--- DATA EXCERPT ---

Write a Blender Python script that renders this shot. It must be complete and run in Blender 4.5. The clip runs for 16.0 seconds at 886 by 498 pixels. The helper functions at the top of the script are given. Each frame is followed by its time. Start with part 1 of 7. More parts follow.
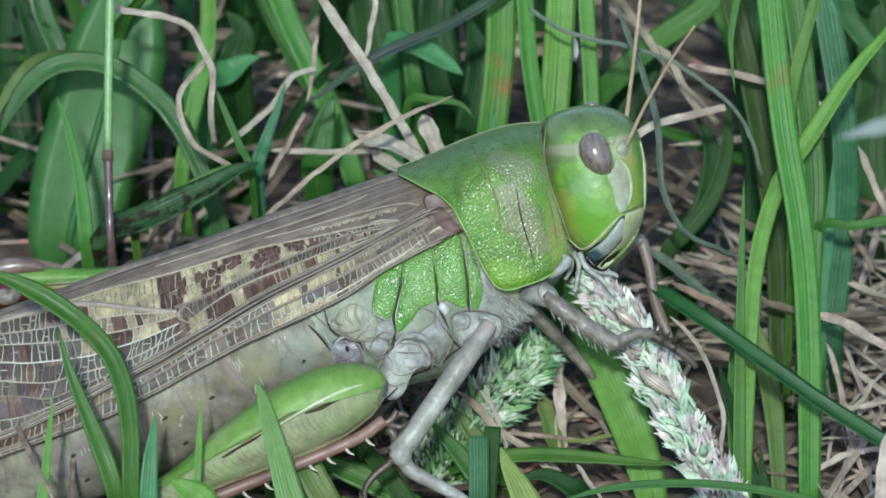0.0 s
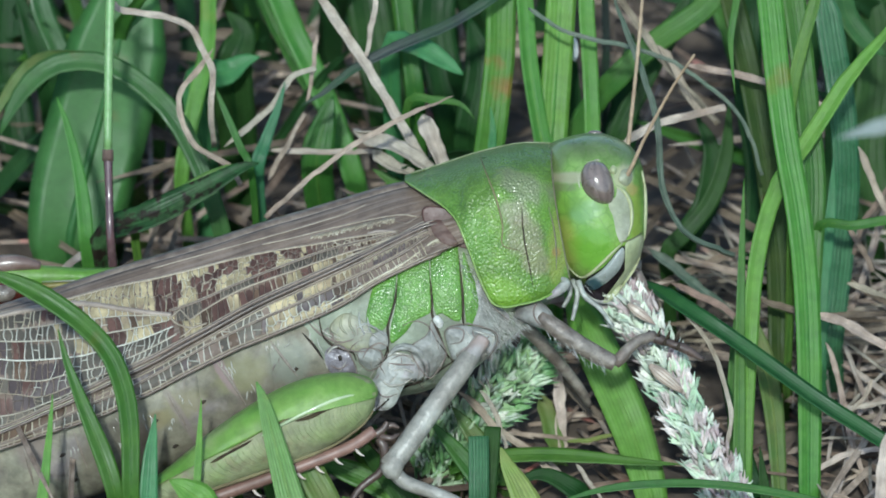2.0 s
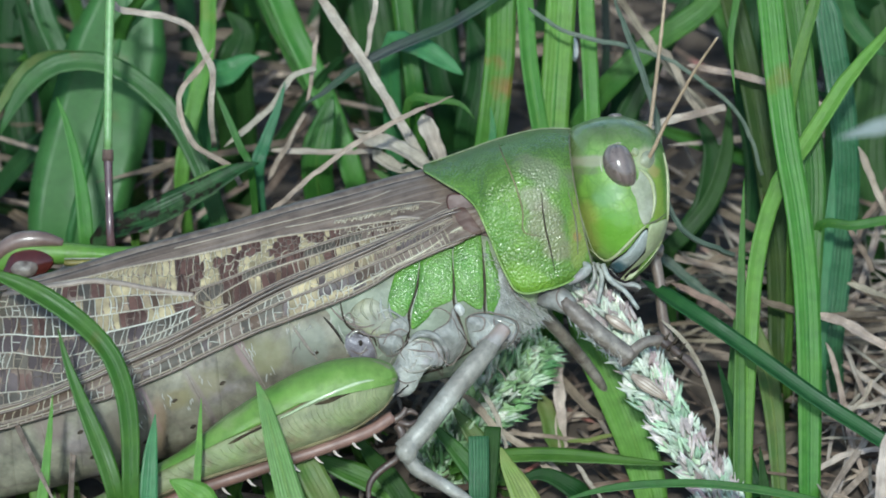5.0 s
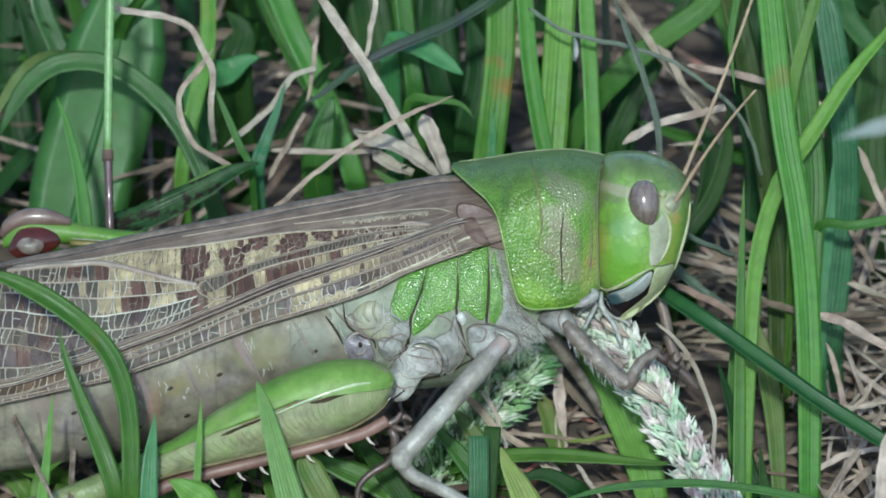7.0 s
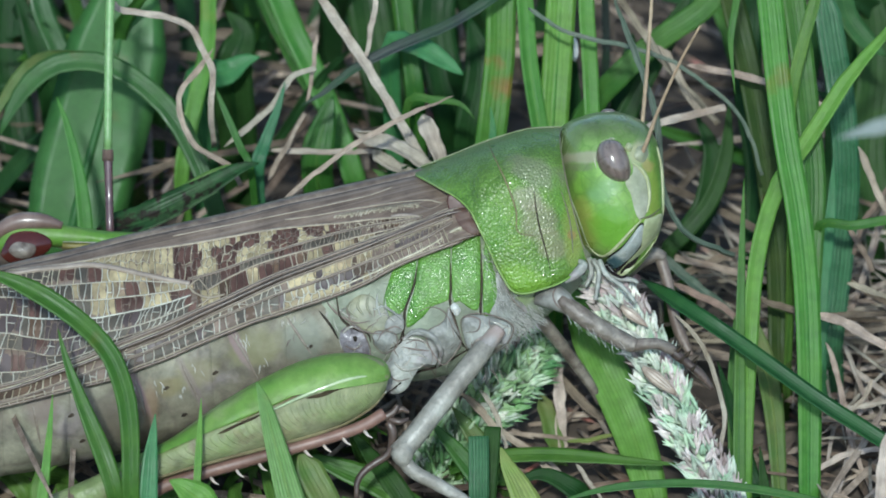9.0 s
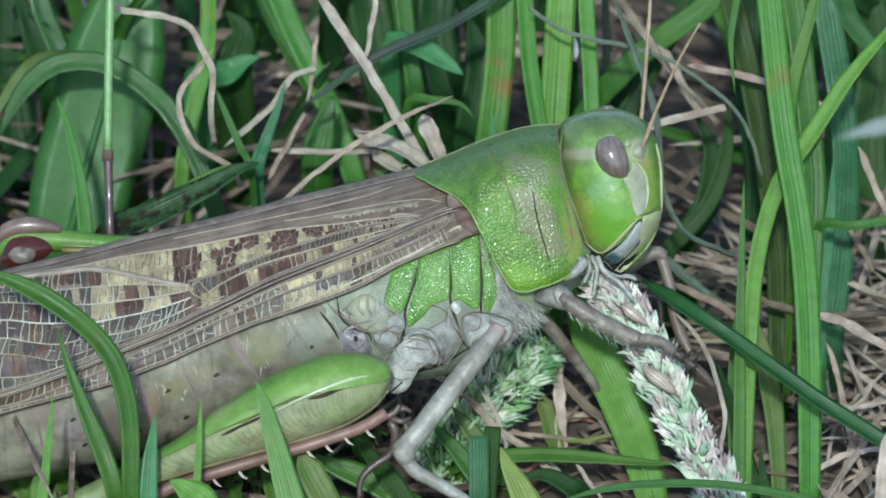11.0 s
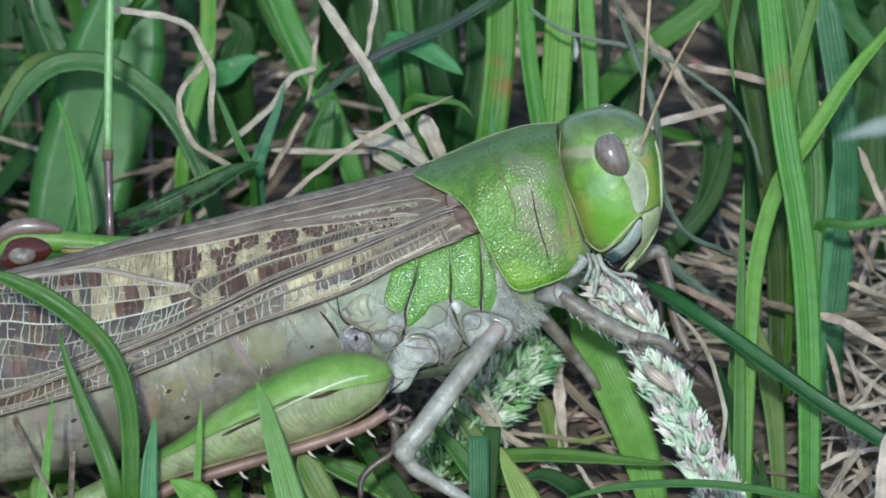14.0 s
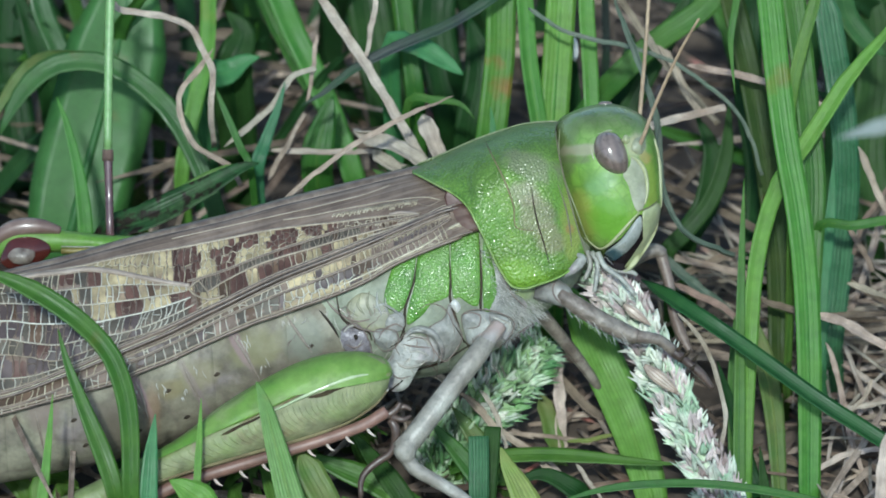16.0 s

---

**REQUIREMENT**
Go through the data above and transcribe it in full, omitting any image.

**ANSWER BELOW**
Write a Blender Python script that renders this shot. It must be complete and run in Blender 4.5. The clip runs for 16.0 seconds at 886 by 498 pixels. The helper functions at the top of the script are given. Each frame is followed by its time. Start with part 1 of 7. More parts follow.
0.0 s
2.0 s
5.0 s
7.0 s
9.0 s
11.0 s
14.0 s
16.0 s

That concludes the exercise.